Before I get into the specifics, here is data from one recorded session. The x-axis is in seconds in both plots. The green line in top plot accelerometer says the sensor have moved 35 centimeters, and in the bottom plot the high precision camera says the sensor has moved 30 centimeters, which is acceptable difference for my use case.
Currently, I am sampling my accelerometer at 70 samples a second. Since the accelerometer data is noisy a thresholding at $\pm$0.031 is applied before further processing. Accelerometer data if further cleaned up by applying a moving average filter of length 12, thresholding again at $\pm$0.03. Velocity is obtained by performing a thresholding again at $\pm$0.15, followed by moving average filter of length 12 before integrating using rectangular method. Finally, the displacement is obtained by integrating velocity data using rectangular method again.
Question: Currently I am tuning the following 4 parameters by hand,
- 1st Moving average filter length(0 - 50; discrete)
- 1st Thresholding value before first integration(0 - .5; continuous)
- 2nd Thresholding value(0 - .5; continuous)
- 2nd Moving average filter length before second integration (0 - 50; discrete)
But I want to find one set of values the minimizes error between displacement measured by accelerometer and camera on average.
Cost function: I am currently calculating cost for each session as the squared value of the difference between the area under the two displacement curve. Currently I have 12 recorded session. For one set of values for these 4 variables, the cost is calculated for each recording and summed.
I am new to numerical optimization don't know much about which method to use to find an optimal value for these 4 parameters given the cost function. Currently, I am reading SciPy documentation, but I am having hard time finding the appropriate method for my use case.

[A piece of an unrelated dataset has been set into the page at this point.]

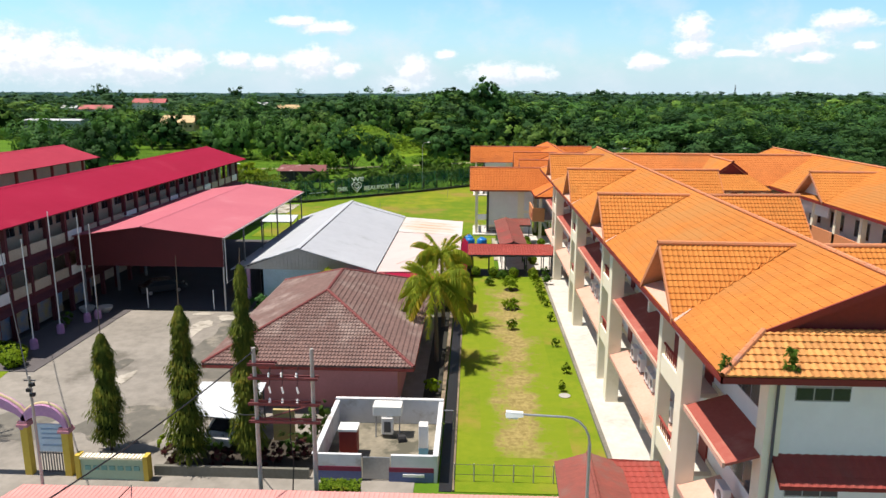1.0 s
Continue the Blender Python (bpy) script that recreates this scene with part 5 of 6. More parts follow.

Any help/direction would be appreciated.
Solution 1:
I have some thoughts about your application, too voluminous for a Comment but not definitive enough to claim I can "answer" the Question. But let's give it try!
The steps you are taking with measured accelerometer data are intended to improve accuracy (agreement with a camera-based measurement), but they all have an effect of smoothing the data. My thoughts are in two directions, first that smoothing by (1) moving averages, (2) thresholding, and (3) integration might be redundant(!), and second that it might not contribute, in spite of possible redundancy, as much to the goal of accuracy as it might to some other goal (such as robustness).
The essential step is that of integration, which of course we do twice. If a test "harness" is written to allow various moving averages, thresholds, and integration parameters, then the base case to run (against all twelve test datasets) is integration alone. Double integration is going to smooth out noise that is small and unbiased. In any case it would be important to know if the noise in accelerometer measurements is too big or too biased to be handled by integration alone. The level of accuracy achieved by integration alone sets a benchmark against which moving average and threshold parameters can be judged.
However the benefits of those extra parameters are not necessarily limited to improving accuracy. The reliability of an algorithm can incorporate not only its accuracy but its robustness, meaning its ability to work in the presence of uncommon kinds of errors. The twelve test datasets you've marshalled may not be dissimilar enough to reveal actual experience with such errors, but we can think of some circumstances that might "fool" an algorithm. For example, suppose that the acceleration is typically rapid, but in some small number of cases we may have such slow acceleration that a set threshold removes important information. Whether such an outcome is harmful depends on the application's goals, but it illustrates the importance of considering the cost of "failure" in adjusting parameters.
In framing the problem as an optimization, you chose a least squares measure of error. Such a criterion is appropriate when errors are small and unbiased. However when errors are not homogeneous in this sense, least squares fitting of parameters is known to be unduly influence by any data points that exhibit larger errors, so-called outliers. Other measures of error should be considered if that kind of behavior is present, especially the 1-norm (sum of absolute values of errors). Measures of error can also be adapted for circumstances in which the consequences of under- and overestimating the outcome are not symmetric.